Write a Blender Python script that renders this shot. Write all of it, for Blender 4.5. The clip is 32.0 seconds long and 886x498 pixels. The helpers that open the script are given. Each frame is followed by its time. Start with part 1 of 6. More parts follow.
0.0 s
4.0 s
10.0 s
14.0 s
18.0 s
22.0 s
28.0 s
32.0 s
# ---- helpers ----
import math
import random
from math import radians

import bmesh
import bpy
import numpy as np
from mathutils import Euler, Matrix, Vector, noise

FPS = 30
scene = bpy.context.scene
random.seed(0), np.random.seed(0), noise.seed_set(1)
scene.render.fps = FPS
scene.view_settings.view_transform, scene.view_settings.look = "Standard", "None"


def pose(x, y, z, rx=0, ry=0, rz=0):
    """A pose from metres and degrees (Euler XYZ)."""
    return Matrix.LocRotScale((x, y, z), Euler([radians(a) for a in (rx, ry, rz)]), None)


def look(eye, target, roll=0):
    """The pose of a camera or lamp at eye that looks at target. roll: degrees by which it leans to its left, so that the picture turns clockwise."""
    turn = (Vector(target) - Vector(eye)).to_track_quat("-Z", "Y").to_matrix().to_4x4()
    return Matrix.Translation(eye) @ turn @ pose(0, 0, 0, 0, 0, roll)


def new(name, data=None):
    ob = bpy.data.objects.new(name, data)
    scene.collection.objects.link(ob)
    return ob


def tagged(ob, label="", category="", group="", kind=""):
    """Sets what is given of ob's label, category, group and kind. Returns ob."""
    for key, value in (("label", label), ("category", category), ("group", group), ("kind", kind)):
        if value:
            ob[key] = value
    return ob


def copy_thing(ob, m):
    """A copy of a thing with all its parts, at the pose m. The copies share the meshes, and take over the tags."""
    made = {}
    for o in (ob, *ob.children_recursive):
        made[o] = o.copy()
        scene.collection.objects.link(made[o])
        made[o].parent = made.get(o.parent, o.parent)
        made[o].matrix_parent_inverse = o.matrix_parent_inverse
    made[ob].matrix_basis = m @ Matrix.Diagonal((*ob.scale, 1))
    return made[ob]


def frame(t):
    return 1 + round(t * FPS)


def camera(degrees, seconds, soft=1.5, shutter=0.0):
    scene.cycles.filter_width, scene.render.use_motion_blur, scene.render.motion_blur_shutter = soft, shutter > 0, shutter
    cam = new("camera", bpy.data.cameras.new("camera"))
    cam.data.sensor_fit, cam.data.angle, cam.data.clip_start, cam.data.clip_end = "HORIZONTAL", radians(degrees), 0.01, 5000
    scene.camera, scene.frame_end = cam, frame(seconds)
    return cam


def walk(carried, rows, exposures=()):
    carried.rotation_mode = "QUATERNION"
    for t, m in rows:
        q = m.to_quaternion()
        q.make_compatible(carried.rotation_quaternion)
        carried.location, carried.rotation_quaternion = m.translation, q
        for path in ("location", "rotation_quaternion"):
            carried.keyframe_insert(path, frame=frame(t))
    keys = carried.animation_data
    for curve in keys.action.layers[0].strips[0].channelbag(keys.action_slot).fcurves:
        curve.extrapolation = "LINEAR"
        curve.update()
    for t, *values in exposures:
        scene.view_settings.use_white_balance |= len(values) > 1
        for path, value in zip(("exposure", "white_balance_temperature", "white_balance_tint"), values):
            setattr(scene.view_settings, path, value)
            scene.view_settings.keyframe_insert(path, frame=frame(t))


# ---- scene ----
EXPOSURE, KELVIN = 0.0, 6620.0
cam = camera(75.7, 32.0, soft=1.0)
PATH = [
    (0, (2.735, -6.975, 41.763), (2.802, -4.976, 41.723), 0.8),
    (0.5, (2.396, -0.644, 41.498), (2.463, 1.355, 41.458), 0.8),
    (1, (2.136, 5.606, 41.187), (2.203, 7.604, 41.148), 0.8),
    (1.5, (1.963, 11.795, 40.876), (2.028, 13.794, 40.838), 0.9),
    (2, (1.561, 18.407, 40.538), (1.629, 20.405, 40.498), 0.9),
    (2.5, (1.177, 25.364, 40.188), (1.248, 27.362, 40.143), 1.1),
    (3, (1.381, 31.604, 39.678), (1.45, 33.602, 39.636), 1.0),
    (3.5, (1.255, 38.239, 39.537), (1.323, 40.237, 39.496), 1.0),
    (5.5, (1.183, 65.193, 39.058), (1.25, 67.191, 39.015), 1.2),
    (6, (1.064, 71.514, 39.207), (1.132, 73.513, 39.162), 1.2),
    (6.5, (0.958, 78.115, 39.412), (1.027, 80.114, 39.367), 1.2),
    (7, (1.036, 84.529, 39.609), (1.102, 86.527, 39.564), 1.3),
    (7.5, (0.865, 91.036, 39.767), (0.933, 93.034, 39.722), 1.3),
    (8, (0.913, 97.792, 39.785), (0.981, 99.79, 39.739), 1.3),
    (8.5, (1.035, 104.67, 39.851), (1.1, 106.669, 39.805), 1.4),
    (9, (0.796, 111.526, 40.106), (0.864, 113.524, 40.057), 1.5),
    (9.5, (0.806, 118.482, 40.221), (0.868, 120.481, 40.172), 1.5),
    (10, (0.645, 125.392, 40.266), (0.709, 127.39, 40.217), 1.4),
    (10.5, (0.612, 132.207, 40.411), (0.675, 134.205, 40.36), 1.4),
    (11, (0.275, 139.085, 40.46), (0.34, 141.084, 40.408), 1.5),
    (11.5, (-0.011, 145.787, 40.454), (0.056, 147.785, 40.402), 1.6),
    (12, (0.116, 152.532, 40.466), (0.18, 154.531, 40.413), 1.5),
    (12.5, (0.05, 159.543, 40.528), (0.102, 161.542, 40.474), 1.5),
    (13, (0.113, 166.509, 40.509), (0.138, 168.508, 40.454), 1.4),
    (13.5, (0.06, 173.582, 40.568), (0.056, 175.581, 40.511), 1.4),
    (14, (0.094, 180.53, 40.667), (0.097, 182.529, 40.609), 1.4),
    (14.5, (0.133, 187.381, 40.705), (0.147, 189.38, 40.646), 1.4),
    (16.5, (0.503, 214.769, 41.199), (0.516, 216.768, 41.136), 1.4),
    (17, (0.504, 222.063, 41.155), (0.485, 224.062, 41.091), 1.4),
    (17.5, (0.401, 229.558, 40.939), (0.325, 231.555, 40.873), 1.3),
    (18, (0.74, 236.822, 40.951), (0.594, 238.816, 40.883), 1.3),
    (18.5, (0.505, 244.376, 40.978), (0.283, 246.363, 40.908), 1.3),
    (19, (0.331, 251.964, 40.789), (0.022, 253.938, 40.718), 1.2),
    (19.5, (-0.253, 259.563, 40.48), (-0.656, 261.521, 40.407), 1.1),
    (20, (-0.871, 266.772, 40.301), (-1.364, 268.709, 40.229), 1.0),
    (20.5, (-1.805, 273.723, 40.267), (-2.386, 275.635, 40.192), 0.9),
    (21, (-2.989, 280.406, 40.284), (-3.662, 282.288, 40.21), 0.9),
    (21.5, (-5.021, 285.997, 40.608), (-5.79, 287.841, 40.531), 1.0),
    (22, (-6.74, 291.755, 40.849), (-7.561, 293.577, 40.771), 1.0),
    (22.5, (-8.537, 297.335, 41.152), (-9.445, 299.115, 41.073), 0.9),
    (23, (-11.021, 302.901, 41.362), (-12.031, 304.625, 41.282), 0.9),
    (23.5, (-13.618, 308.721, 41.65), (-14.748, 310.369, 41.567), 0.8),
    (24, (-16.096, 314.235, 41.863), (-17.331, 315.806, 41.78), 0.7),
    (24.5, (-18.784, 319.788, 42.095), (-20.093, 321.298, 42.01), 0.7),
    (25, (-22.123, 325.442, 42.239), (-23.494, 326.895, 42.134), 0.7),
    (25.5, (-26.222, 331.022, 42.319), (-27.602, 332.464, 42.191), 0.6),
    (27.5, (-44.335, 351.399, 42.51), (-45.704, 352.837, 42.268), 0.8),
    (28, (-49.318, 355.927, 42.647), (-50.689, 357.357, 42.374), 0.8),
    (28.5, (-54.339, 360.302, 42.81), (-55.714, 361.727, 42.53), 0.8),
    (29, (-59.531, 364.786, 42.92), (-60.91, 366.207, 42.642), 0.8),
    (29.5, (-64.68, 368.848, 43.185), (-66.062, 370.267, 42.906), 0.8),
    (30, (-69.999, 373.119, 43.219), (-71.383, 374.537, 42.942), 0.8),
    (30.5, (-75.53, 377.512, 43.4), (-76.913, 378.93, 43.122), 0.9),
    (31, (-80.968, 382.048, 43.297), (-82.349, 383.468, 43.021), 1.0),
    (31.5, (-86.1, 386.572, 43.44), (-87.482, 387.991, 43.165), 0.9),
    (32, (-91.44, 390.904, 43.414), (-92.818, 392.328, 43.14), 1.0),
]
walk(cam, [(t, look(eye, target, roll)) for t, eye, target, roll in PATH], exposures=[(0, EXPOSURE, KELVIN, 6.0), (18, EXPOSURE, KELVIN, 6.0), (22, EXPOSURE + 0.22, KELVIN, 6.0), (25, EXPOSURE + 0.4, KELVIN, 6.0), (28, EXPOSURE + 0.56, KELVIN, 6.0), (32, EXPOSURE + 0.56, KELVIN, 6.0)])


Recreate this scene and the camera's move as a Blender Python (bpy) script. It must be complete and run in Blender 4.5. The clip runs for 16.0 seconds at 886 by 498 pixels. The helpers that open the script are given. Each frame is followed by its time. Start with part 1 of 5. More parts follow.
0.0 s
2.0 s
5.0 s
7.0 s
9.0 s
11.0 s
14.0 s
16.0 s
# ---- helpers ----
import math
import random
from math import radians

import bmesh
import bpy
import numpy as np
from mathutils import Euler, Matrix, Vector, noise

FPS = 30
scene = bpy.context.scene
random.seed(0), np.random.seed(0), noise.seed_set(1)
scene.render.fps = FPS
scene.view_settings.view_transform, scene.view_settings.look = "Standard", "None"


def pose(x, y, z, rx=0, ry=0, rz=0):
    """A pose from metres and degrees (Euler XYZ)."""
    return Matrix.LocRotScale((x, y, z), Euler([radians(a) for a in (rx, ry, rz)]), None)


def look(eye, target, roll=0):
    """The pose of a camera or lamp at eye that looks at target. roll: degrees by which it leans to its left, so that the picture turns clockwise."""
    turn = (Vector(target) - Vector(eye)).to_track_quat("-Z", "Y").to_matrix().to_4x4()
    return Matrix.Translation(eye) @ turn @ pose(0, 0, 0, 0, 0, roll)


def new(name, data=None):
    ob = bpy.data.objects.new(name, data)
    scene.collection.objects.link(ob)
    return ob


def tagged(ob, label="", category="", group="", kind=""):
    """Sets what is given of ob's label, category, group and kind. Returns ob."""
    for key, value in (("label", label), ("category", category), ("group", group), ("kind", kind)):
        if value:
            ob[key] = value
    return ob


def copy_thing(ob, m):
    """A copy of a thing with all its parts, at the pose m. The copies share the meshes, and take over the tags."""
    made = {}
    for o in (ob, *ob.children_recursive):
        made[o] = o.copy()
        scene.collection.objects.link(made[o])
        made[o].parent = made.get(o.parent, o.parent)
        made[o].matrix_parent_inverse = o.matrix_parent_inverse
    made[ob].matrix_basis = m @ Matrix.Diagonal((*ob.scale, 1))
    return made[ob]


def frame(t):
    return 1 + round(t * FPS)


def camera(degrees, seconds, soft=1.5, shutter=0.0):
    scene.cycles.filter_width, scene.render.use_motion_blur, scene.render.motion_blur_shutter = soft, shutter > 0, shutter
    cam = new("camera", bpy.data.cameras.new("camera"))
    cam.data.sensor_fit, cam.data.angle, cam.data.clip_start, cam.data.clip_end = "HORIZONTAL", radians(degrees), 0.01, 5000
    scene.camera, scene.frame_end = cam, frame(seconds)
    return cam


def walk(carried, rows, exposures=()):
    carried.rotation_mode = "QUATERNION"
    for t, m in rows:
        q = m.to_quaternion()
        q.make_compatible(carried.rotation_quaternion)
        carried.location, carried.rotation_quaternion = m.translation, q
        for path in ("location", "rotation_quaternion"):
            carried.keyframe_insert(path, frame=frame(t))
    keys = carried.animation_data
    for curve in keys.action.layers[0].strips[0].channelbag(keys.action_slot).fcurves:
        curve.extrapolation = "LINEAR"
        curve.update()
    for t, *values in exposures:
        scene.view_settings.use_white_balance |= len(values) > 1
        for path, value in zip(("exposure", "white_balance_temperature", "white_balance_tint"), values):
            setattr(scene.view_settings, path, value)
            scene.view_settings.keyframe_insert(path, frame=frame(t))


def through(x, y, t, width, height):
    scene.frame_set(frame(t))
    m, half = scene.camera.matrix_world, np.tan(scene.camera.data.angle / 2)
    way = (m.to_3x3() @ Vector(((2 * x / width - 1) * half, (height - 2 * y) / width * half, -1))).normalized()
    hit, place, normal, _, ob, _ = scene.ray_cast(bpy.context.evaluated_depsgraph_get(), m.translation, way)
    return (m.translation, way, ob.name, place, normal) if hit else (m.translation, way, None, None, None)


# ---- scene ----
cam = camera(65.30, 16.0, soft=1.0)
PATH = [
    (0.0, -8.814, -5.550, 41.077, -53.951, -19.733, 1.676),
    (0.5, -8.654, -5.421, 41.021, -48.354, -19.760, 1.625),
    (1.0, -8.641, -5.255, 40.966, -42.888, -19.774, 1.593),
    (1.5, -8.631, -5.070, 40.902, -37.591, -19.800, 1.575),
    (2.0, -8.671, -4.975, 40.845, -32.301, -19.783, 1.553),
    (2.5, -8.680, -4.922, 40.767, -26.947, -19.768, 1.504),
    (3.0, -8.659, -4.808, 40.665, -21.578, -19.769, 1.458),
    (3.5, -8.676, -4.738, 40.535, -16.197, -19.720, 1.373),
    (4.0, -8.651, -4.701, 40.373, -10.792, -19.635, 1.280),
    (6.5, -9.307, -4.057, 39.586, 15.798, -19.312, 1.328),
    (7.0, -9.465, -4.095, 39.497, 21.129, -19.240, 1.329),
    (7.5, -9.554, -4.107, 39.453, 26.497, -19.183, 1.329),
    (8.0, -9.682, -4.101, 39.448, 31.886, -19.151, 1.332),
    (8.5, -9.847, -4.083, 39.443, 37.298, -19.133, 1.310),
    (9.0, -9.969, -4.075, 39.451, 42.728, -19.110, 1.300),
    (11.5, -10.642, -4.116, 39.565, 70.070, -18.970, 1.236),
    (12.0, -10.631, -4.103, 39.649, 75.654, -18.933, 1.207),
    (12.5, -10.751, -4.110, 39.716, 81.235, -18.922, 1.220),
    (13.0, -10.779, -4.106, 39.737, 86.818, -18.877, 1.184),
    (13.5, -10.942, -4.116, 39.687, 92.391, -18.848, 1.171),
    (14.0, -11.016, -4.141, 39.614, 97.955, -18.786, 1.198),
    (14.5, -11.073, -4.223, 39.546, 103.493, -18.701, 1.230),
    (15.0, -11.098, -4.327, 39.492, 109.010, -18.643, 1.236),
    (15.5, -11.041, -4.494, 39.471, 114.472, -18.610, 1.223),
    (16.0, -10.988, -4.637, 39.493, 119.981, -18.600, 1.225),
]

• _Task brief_
Select the lines in this material that hold the word "pixels", leaving none out.

• _Problem solution_
Write a Blender Python script that renders this shot. Write all of it, for Blender 4.5. The clip is 32.0 seconds long and 886x498 pixels. The helpers that open the script are given. Each frame is followed by its time. Start with part 1 of 6. More parts follow.
Recreate this scene and the camera's move as a Blender Python (bpy) script. It must be complete and run in Blender 4.5. The clip runs for 16.0 seconds at 886 by 498 pixels. The helpers that open the script are given. Each frame is followed by its time. Start with part 1 of 5. More parts follow.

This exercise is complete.